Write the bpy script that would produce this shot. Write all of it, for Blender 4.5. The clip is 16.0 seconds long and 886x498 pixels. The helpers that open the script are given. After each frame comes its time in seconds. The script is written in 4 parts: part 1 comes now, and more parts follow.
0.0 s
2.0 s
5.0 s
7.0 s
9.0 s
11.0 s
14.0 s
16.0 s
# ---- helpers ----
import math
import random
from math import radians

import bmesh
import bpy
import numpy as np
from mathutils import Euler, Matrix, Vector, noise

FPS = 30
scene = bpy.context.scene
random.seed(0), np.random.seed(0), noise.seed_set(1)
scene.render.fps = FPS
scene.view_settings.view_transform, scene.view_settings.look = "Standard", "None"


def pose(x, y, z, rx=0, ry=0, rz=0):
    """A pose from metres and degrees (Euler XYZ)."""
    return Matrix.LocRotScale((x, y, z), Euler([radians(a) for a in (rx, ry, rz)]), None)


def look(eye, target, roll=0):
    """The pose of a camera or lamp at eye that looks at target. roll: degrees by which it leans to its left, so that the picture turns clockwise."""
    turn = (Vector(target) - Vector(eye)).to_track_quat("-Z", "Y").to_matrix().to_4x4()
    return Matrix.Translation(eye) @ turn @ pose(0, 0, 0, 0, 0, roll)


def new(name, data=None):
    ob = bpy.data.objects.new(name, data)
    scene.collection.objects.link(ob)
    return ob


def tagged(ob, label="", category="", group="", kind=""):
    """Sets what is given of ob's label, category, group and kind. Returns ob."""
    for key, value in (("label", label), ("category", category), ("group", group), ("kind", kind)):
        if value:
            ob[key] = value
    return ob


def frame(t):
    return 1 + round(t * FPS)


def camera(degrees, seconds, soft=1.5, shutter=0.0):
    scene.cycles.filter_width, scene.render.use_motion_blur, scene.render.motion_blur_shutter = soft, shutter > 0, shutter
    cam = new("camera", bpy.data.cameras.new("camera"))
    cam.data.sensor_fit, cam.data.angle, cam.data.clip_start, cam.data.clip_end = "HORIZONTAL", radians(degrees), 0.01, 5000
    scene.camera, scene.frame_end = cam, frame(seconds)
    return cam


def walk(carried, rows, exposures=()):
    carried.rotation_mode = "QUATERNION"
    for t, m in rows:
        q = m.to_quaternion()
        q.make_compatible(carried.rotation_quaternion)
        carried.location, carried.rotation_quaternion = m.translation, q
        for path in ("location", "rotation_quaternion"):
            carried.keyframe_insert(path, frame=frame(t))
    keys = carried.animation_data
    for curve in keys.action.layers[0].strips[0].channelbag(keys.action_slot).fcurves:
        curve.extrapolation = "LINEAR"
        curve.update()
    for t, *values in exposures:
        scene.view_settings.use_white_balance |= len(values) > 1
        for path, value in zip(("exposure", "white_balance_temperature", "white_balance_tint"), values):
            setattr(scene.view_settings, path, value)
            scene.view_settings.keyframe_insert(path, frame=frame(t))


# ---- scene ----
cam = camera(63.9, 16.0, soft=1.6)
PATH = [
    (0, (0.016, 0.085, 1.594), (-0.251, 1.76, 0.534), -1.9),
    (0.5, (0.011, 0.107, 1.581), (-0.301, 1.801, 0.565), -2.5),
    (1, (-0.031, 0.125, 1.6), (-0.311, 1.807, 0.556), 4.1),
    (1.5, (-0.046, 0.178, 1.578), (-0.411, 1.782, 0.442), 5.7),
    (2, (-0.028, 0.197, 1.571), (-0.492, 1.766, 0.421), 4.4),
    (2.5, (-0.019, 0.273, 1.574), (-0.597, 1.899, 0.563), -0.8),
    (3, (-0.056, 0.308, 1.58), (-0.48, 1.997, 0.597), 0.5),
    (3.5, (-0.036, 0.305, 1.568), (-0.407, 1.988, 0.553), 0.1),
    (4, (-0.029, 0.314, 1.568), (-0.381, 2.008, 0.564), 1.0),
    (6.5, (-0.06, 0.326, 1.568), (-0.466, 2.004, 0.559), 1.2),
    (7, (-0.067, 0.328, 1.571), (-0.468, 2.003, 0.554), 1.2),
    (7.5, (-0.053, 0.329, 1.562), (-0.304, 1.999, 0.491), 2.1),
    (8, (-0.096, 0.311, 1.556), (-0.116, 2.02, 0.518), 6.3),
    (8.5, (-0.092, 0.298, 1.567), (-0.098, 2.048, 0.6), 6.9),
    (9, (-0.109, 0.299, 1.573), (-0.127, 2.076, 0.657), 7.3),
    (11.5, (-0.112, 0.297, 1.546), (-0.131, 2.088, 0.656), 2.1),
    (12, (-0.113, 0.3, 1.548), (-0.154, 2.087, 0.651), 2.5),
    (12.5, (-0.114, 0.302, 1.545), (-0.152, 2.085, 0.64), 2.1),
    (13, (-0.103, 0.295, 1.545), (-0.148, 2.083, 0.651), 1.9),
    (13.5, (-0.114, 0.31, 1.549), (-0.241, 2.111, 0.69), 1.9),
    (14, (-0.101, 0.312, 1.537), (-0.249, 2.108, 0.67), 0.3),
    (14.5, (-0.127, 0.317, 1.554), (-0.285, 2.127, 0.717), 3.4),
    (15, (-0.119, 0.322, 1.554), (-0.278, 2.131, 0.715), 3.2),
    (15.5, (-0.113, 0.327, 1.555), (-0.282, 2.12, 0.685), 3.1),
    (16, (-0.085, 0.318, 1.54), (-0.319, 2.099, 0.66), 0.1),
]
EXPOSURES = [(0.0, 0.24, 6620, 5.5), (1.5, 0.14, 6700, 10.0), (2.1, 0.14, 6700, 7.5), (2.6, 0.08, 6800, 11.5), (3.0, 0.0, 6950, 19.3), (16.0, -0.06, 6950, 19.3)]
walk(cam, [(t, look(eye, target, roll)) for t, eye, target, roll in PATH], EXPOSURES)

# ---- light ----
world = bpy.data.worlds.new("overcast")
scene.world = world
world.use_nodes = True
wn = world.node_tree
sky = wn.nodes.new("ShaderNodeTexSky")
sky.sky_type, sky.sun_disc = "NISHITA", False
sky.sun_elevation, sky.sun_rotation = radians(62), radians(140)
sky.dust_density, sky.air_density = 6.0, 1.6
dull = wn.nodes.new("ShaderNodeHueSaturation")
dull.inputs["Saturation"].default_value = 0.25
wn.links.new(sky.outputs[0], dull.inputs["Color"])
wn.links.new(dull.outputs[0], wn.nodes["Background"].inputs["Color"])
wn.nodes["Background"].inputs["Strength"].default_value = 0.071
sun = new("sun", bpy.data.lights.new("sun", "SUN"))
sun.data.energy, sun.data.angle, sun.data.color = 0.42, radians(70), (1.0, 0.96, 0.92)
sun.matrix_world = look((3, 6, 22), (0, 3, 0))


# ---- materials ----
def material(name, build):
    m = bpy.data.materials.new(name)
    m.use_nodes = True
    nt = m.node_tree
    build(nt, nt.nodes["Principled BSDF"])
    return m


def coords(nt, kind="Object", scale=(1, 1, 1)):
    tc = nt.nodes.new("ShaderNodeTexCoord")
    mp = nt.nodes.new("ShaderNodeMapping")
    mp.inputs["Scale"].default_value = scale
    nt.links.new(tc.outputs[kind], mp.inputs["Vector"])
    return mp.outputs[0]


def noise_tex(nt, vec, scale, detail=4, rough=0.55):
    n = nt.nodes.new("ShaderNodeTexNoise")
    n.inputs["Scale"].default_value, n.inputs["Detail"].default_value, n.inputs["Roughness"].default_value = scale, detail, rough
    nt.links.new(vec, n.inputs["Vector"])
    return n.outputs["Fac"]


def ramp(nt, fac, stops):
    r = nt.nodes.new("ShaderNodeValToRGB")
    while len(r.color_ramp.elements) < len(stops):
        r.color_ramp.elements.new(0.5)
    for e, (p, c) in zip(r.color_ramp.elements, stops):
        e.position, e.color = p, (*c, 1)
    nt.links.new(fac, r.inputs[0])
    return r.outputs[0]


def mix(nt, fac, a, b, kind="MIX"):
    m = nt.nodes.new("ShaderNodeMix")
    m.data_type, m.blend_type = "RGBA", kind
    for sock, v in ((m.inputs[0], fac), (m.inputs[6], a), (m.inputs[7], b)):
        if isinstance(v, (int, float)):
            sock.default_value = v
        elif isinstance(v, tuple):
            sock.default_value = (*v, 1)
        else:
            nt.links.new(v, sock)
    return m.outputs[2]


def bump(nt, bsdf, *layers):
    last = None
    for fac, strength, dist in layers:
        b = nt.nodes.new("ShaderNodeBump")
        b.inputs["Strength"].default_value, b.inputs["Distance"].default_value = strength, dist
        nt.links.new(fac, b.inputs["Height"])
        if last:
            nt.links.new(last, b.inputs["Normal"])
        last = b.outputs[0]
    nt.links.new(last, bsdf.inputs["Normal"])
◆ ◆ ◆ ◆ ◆
Work to complete:
Among the lines of the material, find those that hold the word "angle" and copy them.

Solution for this exercise:
    cam.data.sensor_fit, cam.data.angle, cam.data.clip_start, cam.data.clip_end = "HORIZONTAL", radians(degrees), 0.01, 5000
sun.data.energy, sun.data.angle, sun.data.color = 0.42, radians(70), (1.0, 0.96, 0.92)